The survey also highlighted challenges being faced around satisfaction with decision-making at Wellington City Council.

Following the Winder report recommendations there have been numerous changes to Council governance, including the new committee structure which came into effect in June this year. This new structure allows the Council to conduct business and decision making more effectively and efficiently.

Councillor Diane Calvert Chair Pūroro Tahua - Finance and Performance Committee says the results, whilst concerning, are not surprising.
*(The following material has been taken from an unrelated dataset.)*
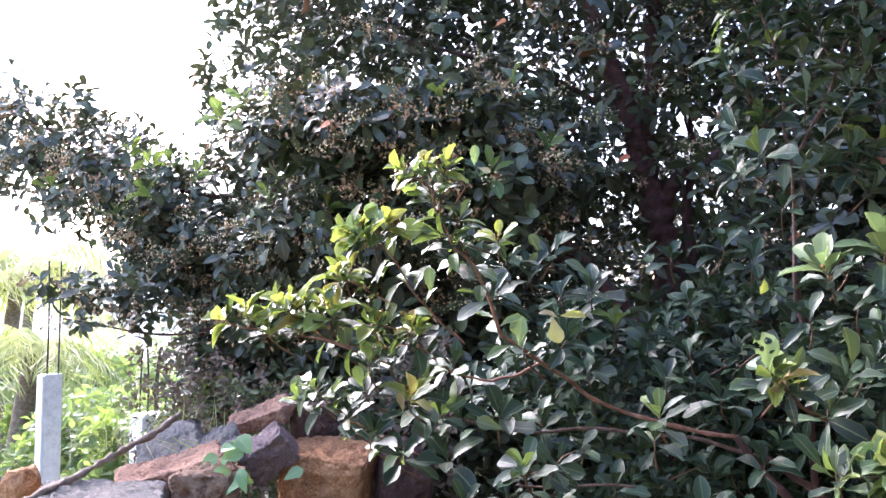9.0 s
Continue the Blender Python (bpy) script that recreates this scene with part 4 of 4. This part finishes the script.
stone((-1.29, 2.80, 0.875), (0.37, 0.30, 0.30), (8, 10, 4), M_ORANGE_ROCK, "large orange-brown block of weathered stone", 4, square=0.80)
stone((-1.00, 2.92, 0.86), (0.25, 0.24, 0.30), (0, 12, 30), M_MAROON_ROCK, "maroon boulder beside the orange block, its colour darkened for shade", 5)
stone((-1.455, 2.64, 1.005), (0.20, 0.15, 0.16), (24, -34, 18), M_PURPLE_ROCK, "purple-grey angular stone in the pile", 6, square=0.7)
stone((-1.585, 2.82, 1.115), (0.32, 0.17, 0.08), (20, -18, 8), M_RED_ROCK, "flat reddish stone on top of the pile", 7, square=0.7)
stone((-1.40, 2.94, 1.07), (0.20, 0.17, 0.18), (6, -10, 40), M_MAROON_ROCK, "brown-purple stone behind the flat reddish one", 16)
stone((-1.81, 2.55, 0.995), (0.28, 0.32, 0.075), (40, -26, 18), M_GREY_ROCK, "grey slab leaning on the stone pile", 8, square=0.84)
stone((-1.66, 2.56, 1.01), (0.25, 0.24, 0.07), (36, -12, 24), M_GREY_ROCK, "small grey slab broken from the larger one", 17, square=0.8)
stone((-1.50, 2.27, 0.955), (0.25, 0.20, 0.19), (0, -6, 30), M_PITTED_ROCK, "pitted red-brown stone at the front of the pile", 9, square=0.5, rough=0.07)
stone((-1.78, 2.08, 0.925), (0.44, 0.28, 0.14), (4, 4, 30), M_GREY_ROCK, "broad grey stone at the foot of the slab", 10, square=0.7)
stone((-2.22, 2.25, 0.93), (0.15, 0.15, 0.21), (0, 10, 20), M_ORANGE_ROCK, "rusty orange stone at the end of the pile", 11, square=0.35)
stone((-1.72, 2.37, 0.985), (0.40, 0.20, 0.065), (14, -14, 22), M_RED_ROCK, "thin reddish slab under the grey one", 12, square=0.8)
stone((1.02, 2.80, 0.90), (0.34, 0.30, 0.26), (0, 0, 20), M_RED_ROCK, "red-brown boulder under the shrub", 13)
stone((1.50, 2.82, 0.88), (0.34, 0.30, 0.26), (0, 8, 50), M_RED_ROCK, "red-brown boulder deep under the shrub", 14)
STONES = [M_RED_ROCK, M_PURPLE_ROCK, M_GREY_ROCK, M_ORANGE_ROCK]
rnd = random.Random(3)
for row in range(3):
    for i in range(13):
        x = -2.55 + i * 0.33 + rnd.uniform(-0.05, 0.05)
        y = 2.62 + 0.1 * row - (0.18 if x < -1.3 else 0) + rnd.uniform(-0.05, 0.05)
        stone((x, y, 0.10 + row * 0.25), (0.38, 0.42, 0.30), (rnd.uniform(-8, 8), rnd.uniform(-8, 8), rnd.uniform(0, 180)), STONES[(i * 3 + row) % 4], "rough boulder low in the stone pile", 20 + i + 13 * row, grain=0.05)
for row in range(3):
    for i in range(4):
        stone((-2.28 + i * 0.27 + rnd.uniform(-0.03, 0.03), 2.18 + 0.04 * row, 0.12 + row * 0.29), (0.36, 0.40, 0.34), (rnd.uniform(-6, 6), rnd.uniform(-6, 6), rnd.uniform(0, 180)), STONES[(i + row) % 4], "rough boulder low in the stone pile", 70 + i + 4 * row, grain=0.05)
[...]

“We know we provide our core services well from libraries, community services through to parks and gardens. However, there are significant issues within governance and leadership that still need to be addressed for the ongoing health of our city,” says Councillor Calvert

Meanwhile, the Capital has just been announced as the number one world city for Environmental Security on The Economist World Safe City 2021 Index.

“The Economist environmental accolade has meant we are 7th in the top ten overall global Safe Cities Index which rates cities against five security pillars: digital, health, infrastructure, personal and environmental,” says Mayor Foster.

“We are very proud of this accolade and the recognition it pays to the Wellingtonians who believed achieving such a benchmark was possible.

“Environmental security is being achieved through urban renewal programmes, Town Belt and Outer Green Belt developments, Te Atakura – First to Zero, infrastructure resilience work, carbon emission initiatives, circular economy, city sea walkways, burgeoning bike networks, and engaging with the community with initiatives such as Predator Free.

“When you consider the leadership, scale and success of nearly three decades of work to restore and enhance the environment, I am not surprised by this global recognition,” says the Mayor.